--- Begin DATA SECTION ---

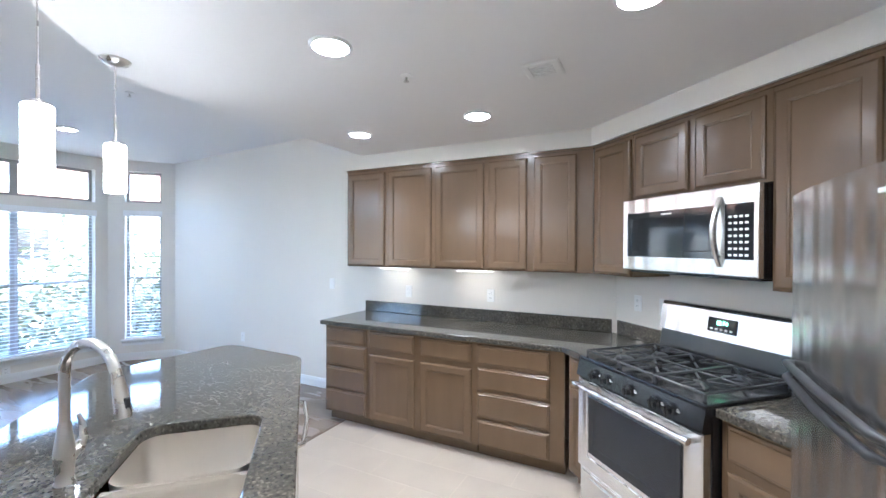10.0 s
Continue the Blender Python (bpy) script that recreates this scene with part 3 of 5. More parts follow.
part("control_panel", cp, BLACK, rg, "glossy black sloping control panel")
for x in (0.16, 0.245, 0.42, 0.585, 0.67):
    k = bmesh.new()
    lathe(k, [(0.028, 0), (0.028, 0.008), (0.021, 0.012), (0.019, 0.034), (0.012, 0.036)], 18)
    box(k, -0.004, 0.004, -0.019, 0.019, 0.034, 0.041)
    part("knob", k, BLACK, rg, "black burner knob", m=Matrix.Translation((x, -0.018, 0.856)) @ Matrix.Rotation(radians(102), 4, "X"), smooth=True)
    mk = bmesh.new()
    box(mk, x + 0.034, x + 0.050, -0.0205, -0.0195, 0.852, 0.8555)
    box(mk, x + 0.034, x + 0.043, -0.0205, -0.0195, 0.860, 0.8635)
    part("marking", mk, PLASTIC, rg, "white printed marks")
part("cooktop", boxm(-0.002, RW + 0.002, -0.006, RD - 0.05, 0.905, 0.925, bev=0.006), BLACK, rg, "black enamel cooktop")
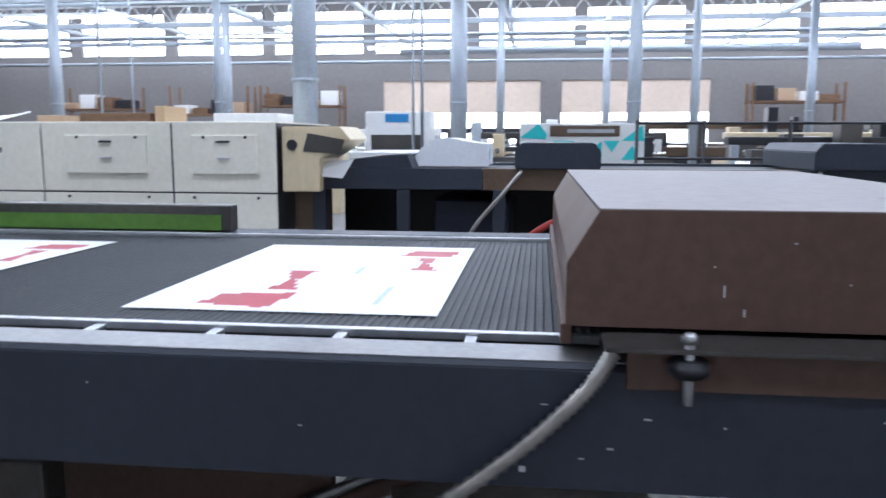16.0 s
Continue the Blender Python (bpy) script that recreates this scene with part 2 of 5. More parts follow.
IVORY = mat("ivory_white_enamel", (0.80, 0.77, 0.66), 0.45, 0, 0.07, 3, 0.03, (0.42, 0.36, 0.26), 0.02, 6)
# The first spot paints a yellow reflection low on the oily splash plate.
PLATE_SHEEN = stained(PLATE_SHEEN, [((0, 0.95, 1.27), (0.4, 0.42, 0.07), 0.75, (0.34, 0.28, 0.11)), ((0, 0.45, 1.33), (0.4, 0.12, 0.1), 0.6, (0.03, 0.025, 0.02))])
CREAM_SIDE = stained(mat("cream_paint_streaked", (0.66, 0.56, 0.37), 0.42, 0, 0.12, 3, 0.04, (0.20, 0.10, 0.045), 0.11, 5, stretch=(1, 1, 0.3)), [((0, 1.22, 0.7), (0.3, 0.02, 0.35), 0.8, (0.30, 0.15, 0.05)), ((0, 1.9, 0.45), (0.3, 0.06, 0.5), 0.8, (0.16, 0.09, 0.04)), ((0, 1.42, 0.4), (0.3, 0.05, 0.4), 0.5, (0.3, 0.2, 0.09)), ((0, 1.0, 1.07), (0.3, 1.2, 0.02), 0.8, (0.12, 0.08, 0.04)), ((0, 0.1, 0.78), (0.3, 0.1, 0.05), 0.7, (0.25, 0.14, 0.05)), ((0, 1.2, 0.05), (0.3, 0.9, 0.12), 0.7, (0.14, 0.09, 0.05))])
CREAM_END = stained(mat("cream_paint_rust_stained", (0.68, 0.58, 0.38), 0.42, 0, 0.1, 3, 0.04, (0.20, 0.10, 0.045), 0.14, 6, stretch=(1, 1, 0.3)), [((0.0, 0.0, 0.88), (0.08, 0.2, 0.05), 0.9, (0.36, 0.17, 0.03)), ((0.0, 0.0, 1.0), (0.06, 0.2, 0.1), 0.6, (0.5, 0.33, 0.1)), ((-0.1, 0, 1.06), (0.07, 0.2, 0.03), 0.9, (0.06, 0.05, 0.04))])
BROWN_RAIL = stained(mat("brown_rail_enamel", (0.10, 0.066, 0.045), 0.45, 0, 0.24, 4, 0.05, (0.19, 0.13, 0.075), 0.08, 5), [((-1.0, -0.1, 0.9), (0.3, 0.95, 0.3), 0.92, (0.022, 0.019, 0.018)), ((-1.07, -1.2, 0.98), (0.3, 0.9, 0.06), 0.6, (0.035, 0.028, 0.022)), ((-1.07, -0.62, 0.79), (0.3, 0.3, 0.05), 0.7, (0.20, 0.13, 0.07)), ((-1.07, -2.2, 0.8), (0.3, 0.5, 0.05), 0.5, (0.045, 0.033, 0.025))])
# Border colour darkens along the top, about y -2.8 to -1.5.
OLIVE_EDGE = stained(mat("grimy_olive_cream_edge_dark_top", (0.55, 0.47, 0.30), 0.5, 0, 0.16, 3, 0.05, (0.08, 0.06, 0.04), 0.16, 4), [((-1.03, -2.3, 0.69), (0.3, 0.5, 0.03), 0.95, (0.05, 0.04, 0.03)), ((-1.03, -1.7, 0.70), (0.3, 0.2, 0.02), 0.9, (0.06, 0.045, 0.03))])
# Panel stains and streaks; the last spot darkens a band along the top.
OLIVE_STAINED_DARK_TOP = stained(mat("grimy_olive_cream_panel_dark_top", (0.44, 0.365, 0.22), 0.55, 0, 0.16, 3, 0.05, (0.10, 0.075, 0.05), 0.07, 2.5, stretch=(1, 1, 0.4)), [((-1.13, -2.05, 0.56), (0.3, 0.16, 0.13), 0.95, (0.05, 0.04, 0.028)), ((-1.13, -2.25, 0.5), (0.3, 0.22, 0.1), 0.5, (0.08, 0.065, 0.04)), ((-1.13, -1.84, 0.5), (0.3, 0.04, 0.2), 0.95, (0.045, 0.032, 0.02)), ((-1.13, -1.5, 0.4), (0.3, 0.03, 0.3), 0.5, (0.09, 0.06, 0.03)), ((-1.13, -2.3, 0.70), (0.3, 0.7, 0.03), 0.9, (0.07, 0.05, 0.03))])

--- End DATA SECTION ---

**GIVEN REQUEST:** Reproduce every record above exactly, omitting the pictures.

**PROBLEM SOLUTION:**
10.0 s
Continue the Blender Python (bpy) script that recreates this scene with part 3 of 5. More parts follow.
part("control_panel", cp, BLACK, rg, "glossy black sloping control panel")
for x in (0.16, 0.245, 0.42, 0.585, 0.67):
    k = bmesh.new()
    lathe(k, [(0.028, 0), (0.028, 0.008), (0.021, 0.012), (0.019, 0.034), (0.012, 0.036)], 18)
    box(k, -0.004, 0.004, -0.019, 0.019, 0.034, 0.041)
    part("knob", k, BLACK, rg, "black burner knob", m=Matrix.Translation((x, -0.018, 0.856)) @ Matrix.Rotation(radians(102), 4, "X"), smooth=True)
    mk = bmesh.new()
    box(mk, x + 0.034, x + 0.050, -0.0205, -0.0195, 0.852, 0.8555)
    box(mk, x + 0.034, x + 0.043, -0.0205, -0.0195, 0.860, 0.8635)
    part("marking", mk, PLASTIC, rg, "white printed marks")
part("cooktop", boxm(-0.002, RW + 0.002, -0.006, RD - 0.05, 0.905, 0.925, bev=0.006), BLACK, rg, "black enamel cooktop")
16.0 s
Continue the Blender Python (bpy) script that recreates this scene with part 2 of 5. More parts follow.
IVORY = mat("ivory_white_enamel", (0.80, 0.77, 0.66), 0.45, 0, 0.07, 3, 0.03, (0.42, 0.36, 0.26), 0.02, 6)
# The first spot paints a yellow reflection low on the oily splash plate.
PLATE_SHEEN = stained(PLATE_SHEEN, [((0, 0.95, 1.27), (0.4, 0.42, 0.07), 0.75, (0.34, 0.28, 0.11)), ((0, 0.45, 1.33), (0.4, 0.12, 0.1), 0.6, (0.03, 0.025, 0.02))])
CREAM_SIDE = stained(mat("cream_paint_streaked", (0.66, 0.56, 0.37), 0.42, 0, 0.12, 3, 0.04, (0.20, 0.10, 0.045), 0.11, 5, stretch=(1, 1, 0.3)), [((0, 1.22, 0.7), (0.3, 0.02, 0.35), 0.8, (0.30, 0.15, 0.05)), ((0, 1.9, 0.45), (0.3, 0.06, 0.5), 0.8, (0.16, 0.09, 0.04)), ((0, 1.42, 0.4), (0.3, 0.05, 0.4), 0.5, (0.3, 0.2, 0.09)), ((0, 1.0, 1.07), (0.3, 1.2, 0.02), 0.8, (0.12, 0.08, 0.04)), ((0, 0.1, 0.78), (0.3, 0.1, 0.05), 0.7, (0.25, 0.14, 0.05)), ((0, 1.2, 0.05), (0.3, 0.9, 0.12), 0.7, (0.14, 0.09, 0.05))])
CREAM_END = stained(mat("cream_paint_rust_stained", (0.68, 0.58, 0.38), 0.42, 0, 0.1, 3, 0.04, (0.20, 0.10, 0.045), 0.14, 6, stretch=(1, 1, 0.3)), [((0.0, 0.0, 0.88), (0.08, 0.2, 0.05), 0.9, (0.36, 0.17, 0.03)), ((0.0, 0.0, 1.0), (0.06, 0.2, 0.1), 0.6, (0.5, 0.33, 0.1)), ((-0.1, 0, 1.06), (0.07, 0.2, 0.03), 0.9, (0.06, 0.05, 0.04))])
BROWN_RAIL = stained(mat("brown_rail_enamel", (0.10, 0.066, 0.045), 0.45, 0, 0.24, 4, 0.05, (0.19, 0.13, 0.075), 0.08, 5), [((-1.0, -0.1, 0.9), (0.3, 0.95, 0.3), 0.92, (0.022, 0.019, 0.018)), ((-1.07, -1.2, 0.98), (0.3, 0.9, 0.06), 0.6, (0.035, 0.028, 0.022)), ((-1.07, -0.62, 0.79), (0.3, 0.3, 0.05), 0.7, (0.20, 0.13, 0.07)), ((-1.07, -2.2, 0.8), (0.3, 0.5, 0.05), 0.5, (0.045, 0.033, 0.025))])
# Border colour darkens along the top, about y -2.8 to -1.5.
OLIVE_EDGE = stained(mat("grimy_olive_cream_edge_dark_top", (0.55, 0.47, 0.30), 0.5, 0, 0.16, 3, 0.05, (0.08, 0.06, 0.04), 0.16, 4), [((-1.03, -2.3, 0.69), (0.3, 0.5, 0.03), 0.95, (0.05, 0.04, 0.03)), ((-1.03, -1.7, 0.70), (0.3, 0.2, 0.02), 0.9, (0.06, 0.045, 0.03))])
# Panel stains and streaks; the last spot darkens a band along the top.
OLIVE_STAINED_DARK_TOP = stained(mat("grimy_olive_cream_panel_dark_top", (0.44, 0.365, 0.22), 0.55, 0, 0.16, 3, 0.05, (0.10, 0.075, 0.05), 0.07, 2.5, stretch=(1, 1, 0.4)), [((-1.13, -2.05, 0.56), (0.3, 0.16, 0.13), 0.95, (0.05, 0.04, 0.028)), ((-1.13, -2.25, 0.5), (0.3, 0.22, 0.1), 0.5, (0.08, 0.065, 0.04)), ((-1.13, -1.84, 0.5), (0.3, 0.04, 0.2), 0.95, (0.045, 0.032, 0.02)), ((-1.13, -1.5, 0.4), (0.3, 0.03, 0.3), 0.5, (0.09, 0.06, 0.03)), ((-1.13, -2.3, 0.70), (0.3, 0.7, 0.03), 0.9, (0.07, 0.05, 0.03))])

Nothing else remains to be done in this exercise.